• [The request]:
Search the records for "parts" and copy each line that holds it.

BEGIN Supplied information

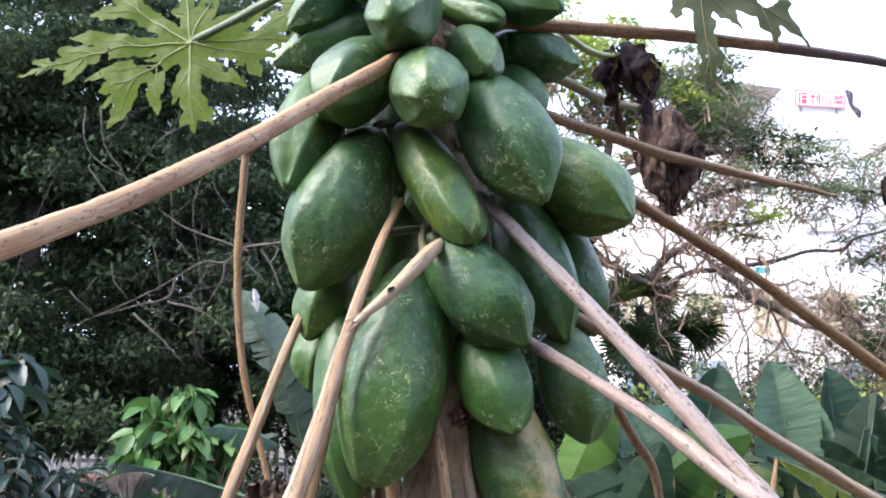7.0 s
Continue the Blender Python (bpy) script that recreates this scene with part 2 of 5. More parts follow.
    if papery:
        # dry, papery margin that reaches in along the tears
        dry = ramp(nt, math_node(nt, "MULTIPLY", math_node(nt, "ADD", math_node(nt, "ABSOLUTE", u), math_node(nt, "MULTIPLY", noise_tex(nt, vec, scale * 2, 5, 0.7), 0.6)), 0.5), (0.62 - papery * 0.5, 0.0), (0.65 - papery * 0.5, 1.0))
        base = mixc(nt, dry, base, mixc(nt, noise_tex(nt, vec, scale * 5, 4), (0.10, 0.065, 0.05), (0.52, 0.42, 0.38)))
    if brown:
        bl = ramp(nt, noise_tex(nt, vec, scale * 0.5, 5, 0.7), (0.72 - brown, 0.0), (0.80 - brown, 1.0))
        base = mixc(nt, bl, base, (0.16, 0.095, 0.05))
    nt.links.new(base, b.inputs["Base Color"])
    b.inputs["Roughness"].default_value = rough
    b.inputs["Specular IOR Level"].default_value = gloss
    bump(nt, b, height, 0.6 if stripes else 0.35, 0.008 if stripes else 0.002)
    tr = put(nt, "ShaderNodeBsdfTranslucent", Color=mixc(nt, 0.5, base, glow))
    mx = nt.nodes.new("ShaderNodeMixShader")
    mx.inputs[0].default_value = translucent
    nt.links.new(b.outputs[0], mx.inputs[1])
    nt.links.new(tr.outputs[0], mx.inputs[2])
    nt.links.new(mx.outputs[0], nt.nodes["Material Output"].inputs["Surface"])
    return m


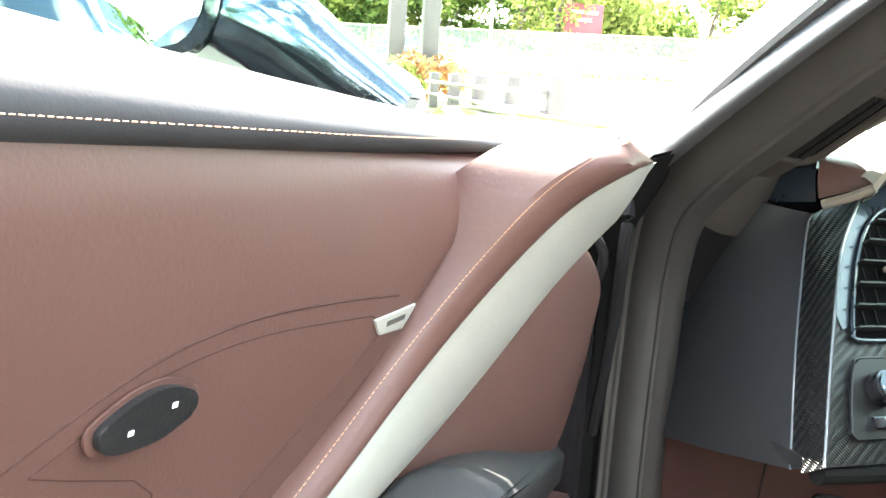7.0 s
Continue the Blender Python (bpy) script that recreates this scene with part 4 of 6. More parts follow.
# floor and footwell
part("carpet", join(block((0.56, 2.0, 0.02), Matrix.Translation((-0.44, 3.40, 0.13)), 0.005), block((0.56, 0.02, 0.5), pose(-0.44, 4.36, 0.33, -22), 0.005), block((0.02, 1.1, 0.16), Matrix.Translation((-0.69, 3.75, 0.21)), 0.005)), CARPET, car, "brown carpet in the footwell")
part("floor_mat", prism(rounded(0.42, 0.55, 0.04), 0.012, Matrix.Translation((-0.42, 3.72, 0.141)), 0.004), CARPET, car, "brown carpet mat")
part("footwell_wall", block((0.02, 0.44, 0.38), pose(-0.672, 4.18, 0.38), 0.005), DARK, car, "dark lining of the footwell")
part("footwell_front", block((1.5, 0.03, 0.7), pose(0, 4.46, 0.45), 0.005), DARK, car)
part("footwell_top", block((0.5, 0.6, 0.02), pose(-0.42, 4.15, 0.60), 0.005), DARK, car)
part("tunnel", block((0.30, 2.1, 0.36), Matrix.Translation((0.02, 3.40, 0.27)), 0.03), PLASTIC, car, "black trimmed centre tunnel")
part("bulkhead", block((1.2, 0.04, 0.7), Matrix.Translation((0, 2.28, 0.5)), 0.01), CARPET, car)
part("underbody", block((1.60, 5.0, 0.04), Matrix.Translation((0, 2.6, 0.11))), DARK, car)
part("far_door", block((0.06, 1.5, 0.62), Matrix.Translation((0.74, 3.0, 0.52)), 0.02), LEATHER, car, "closed passenger door trim")
# one thick seal runs down the pillar, bends and follows the opening to the sill
seal_line = [P_SEAL(z).lerp(P_COVER(z), 0.5) for z in (1.09, 1.03, 0.97, 0.91, 0.86, 0.82)] + [Vector(p) for p in ((-0.703, 3.800, 0.775), (-0.697, 3.835, 0.72), (-0.693, 3.850, 0.66), (-0.693, 3.855, 0.52), (-0.694, 3.842, 0.42), (-0.700, 3.785, 0.345), (-0.710, 3.66, 0.308), (-0.715, 3.43, 0.297), (-0.715, 3.1, 0.297), (-0.715, 2.7, 0.305))]
seal_outs = [Vector((-0.45, -0.75, -0.4))] * 6 + [Vector((-0.5, -0.8, -0.1))] + [Vector((-0.5, -0.85, 0.0))] * 3 + [Vector((-0.45, -0.75, 0.3)), Vector((-0.35, -0.3, 0.8)), Vector((-0.25, -0.05, 1)), Vector((-0.25, 0, 1)), Vector((-0.25, 0, 1)), Vector((-0.25, 0, 1))]
seal_path, seal_out = curve(seal_line, 121), curve(seal_outs, 121)
seal_wide = [1.32 - 0.32 * eased((k - 30) / 25) for k in range(121)]
seal_form = [(-0.029, -0.012), (-0.0295, 0.003), (-0.027, 0.0065), (-0.0235, 0.006), (-0.021, 0.0025), (-0.018, 0.002), (-0.012, 0.009), (-0.004, 0.0125), (0.004, 0.013), (0.0085, 0.0122), (0.0105, 0.0142), (0.013, 0.0142), (0.015, 0.0118), (0.021, 0.009), (0.026, 0.003), (0.0275, -0.012)]
for sx in (1, -1):
    bm = sweep(seal_path, seal_form, seal_out, seal_wide)
    if sx < 0:
        bm.transform(Matrix.Diagonal((-1, 1, 1, 1)))
    part("opening_seal", bm, GREYSEAL, car, "broad grey rubber seal round the door opening")
gap_at = range(48, 121)
part("seal_gap", sweep([seal_path[k] for k in gap_at], [(-0.045, -0.02), (-0.045, -0.010), (-0.037, -0.014), (-0.027, -0.010), (-0.027, -0.02)], [seal_out[k] for k in gap_at]), DARK, car, "black gap beside the seal")
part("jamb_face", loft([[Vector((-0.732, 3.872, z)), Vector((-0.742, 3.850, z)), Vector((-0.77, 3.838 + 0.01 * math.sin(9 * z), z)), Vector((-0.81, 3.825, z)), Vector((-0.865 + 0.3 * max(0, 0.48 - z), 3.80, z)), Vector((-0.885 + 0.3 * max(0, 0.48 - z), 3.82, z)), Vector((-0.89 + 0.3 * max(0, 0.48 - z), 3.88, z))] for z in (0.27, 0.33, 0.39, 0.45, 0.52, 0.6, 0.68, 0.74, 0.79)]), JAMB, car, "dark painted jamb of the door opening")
bm = bmesh.new()
for p in ((-0.766, 3.706, 0.822), (-0.738, 3.715, 0.828), (-0.728, 3.76, 0.80), (-0.782, 3.745, 0.795), (-0.79, 3.80, 0.745), (-0.735, 3.82, 0.74), (-0.745, 3.845, 0.70), (-0.785, 3.835, 0.705), (-0.76, 3.86, 0.80)):
    bm.verts.new(p)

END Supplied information

• [Written answer]:
Continue the Blender Python (bpy) script that recreates this scene with part 2 of 5. More parts follow.
Continue the Blender Python (bpy) script that recreates this scene with part 4 of 6. More parts follow.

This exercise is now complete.